Cannes 2018: Shoplifters review

★★★★★

Cannes favourite Hirokazu Kore-eda returns to the Croisette for the seventh time with Shoplifters, a quietly devastating portrayal of family and theft in contemporary Japan, and one of his best works of recent years.

The survival of families has been a constant concern for Kore-eda. Whether it’s the abandoned children of Nobody Knows, the generational shifts of Still Walking, or the jarring mixup of Like Father, Like Son, family is an emotive and fragile concept, vulnerable to the vagaries of economic hardship and social change. His latest film sees his focus as sharp as ever and his touch light but at the same time utterly profound.

A young boy Shota (Jyo Kairi) accompanies his father Osamu Shibata (Lily Franky) on a trip to the supermarket. With a series of diversions and hand signals, dad distracts the store staff or blocks their view while Shota gets the week’s shopping into his school bag. “I forgot the shampoo,” Shota says, but they’ll get it another day. It’s too cold to go back. It’s also too cold for a little girl (Miyu Sasaki) out on her balcony as her mother and father fight inside. Osamu takes pity on her and gives her some food and then takes her home. Here, she is accepted as his wife Nobuyo (Sakura Ando) discovers signs of abuse, and having stayed a few days the girl is renamed Rin. The subject of it potentially being a kidnapping comes up, but Osamu is fairly certain it can’t be a kidnapping if they haven’t asked for a ransom.

Rin joins a family that also includes teenager Aki (Mayu Matsuoka), who works at a peep show, and a grandma (Kirin Kiki). Their apartment is almost baroque in its clutter and cramped confusion. Although Osamu and Nobuyo both have half-hearted jobs, the main income derives from a series of scams. Everyone’s in on it. Even grandma is claiming her dead husband’s pension, stealing from the slot machines and sponging off her dead husband’s son from another marriage. Shota and Osamu soon introduce Rin into their stealing ways as news of a child’s abduction does the rounds and forces a quick haircut. The Shibatas fit into a long tradition of familial skullduggery familiar from British television: see Bread, Only Fools and Horses and Shameless.

Here, the twist is how much the family is in the usual sense of the word a family. It emerges that none of the relationships are what they appear and the ‘family’ is in fact a self-serving fiction, which can develop affection but whose real purpose is survival. But, then again, isn’t that just what a family is anyway? Kore-eda explores these questions with a slow, deliberate and damned near-perfect film. Without any showiness, cinematographer Ryuto Kondother frames shots of heartbreaking beauty such as Rin’s foot curling around a chair leg as she has her hair cut or the family gathering to look up at fireworks they can only hear.

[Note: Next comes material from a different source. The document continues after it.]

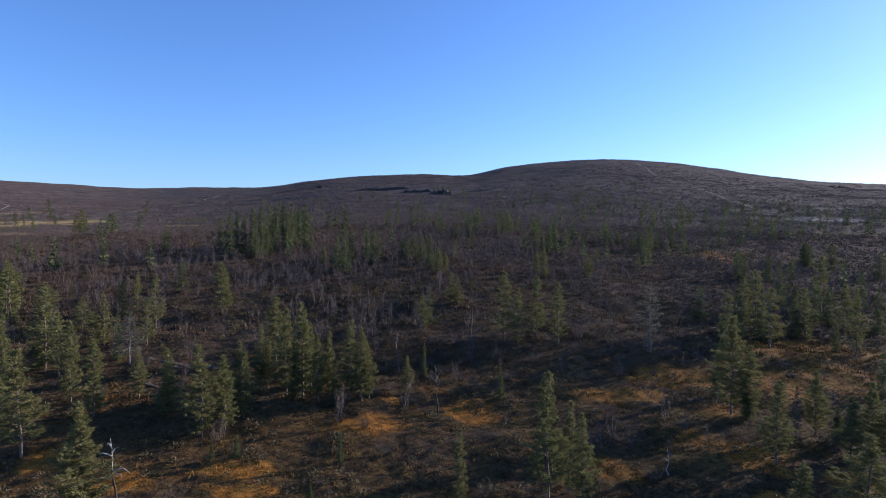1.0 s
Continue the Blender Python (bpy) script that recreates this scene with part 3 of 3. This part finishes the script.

The performances are peerless, with Lily Franky again exceptional as the ne’er-do-well father figure whose Fagan-esque tutelage seems inspired as much by childish exuberance as criminal inclinations. Stealing is fun. Sakura Ando, as his life partner, suggests a deeper more moral person: someone who knows she is wrong and tragically understands that a deserved emotional reckoning is coming. The children – as ever – provide such naturalistic performances, the word doesn’t even apply.

Seasons pass as they do in Kore-eda films – and in life. The cold realities of Japanese society are alluded to – the shift work and exploitation at the bottom of the ladder, the abuse of children by the traditional family, ignored by an indifferent society – but Kore-eda as much as his anti-heroes seems intent on providing a fictional space, a place of potential safety and respite. It’s a beautiful fantasy, but one that he is brave enough to concede can only ever be temporary.

The 71st Cannes Film Festival takes place from 8-19 May.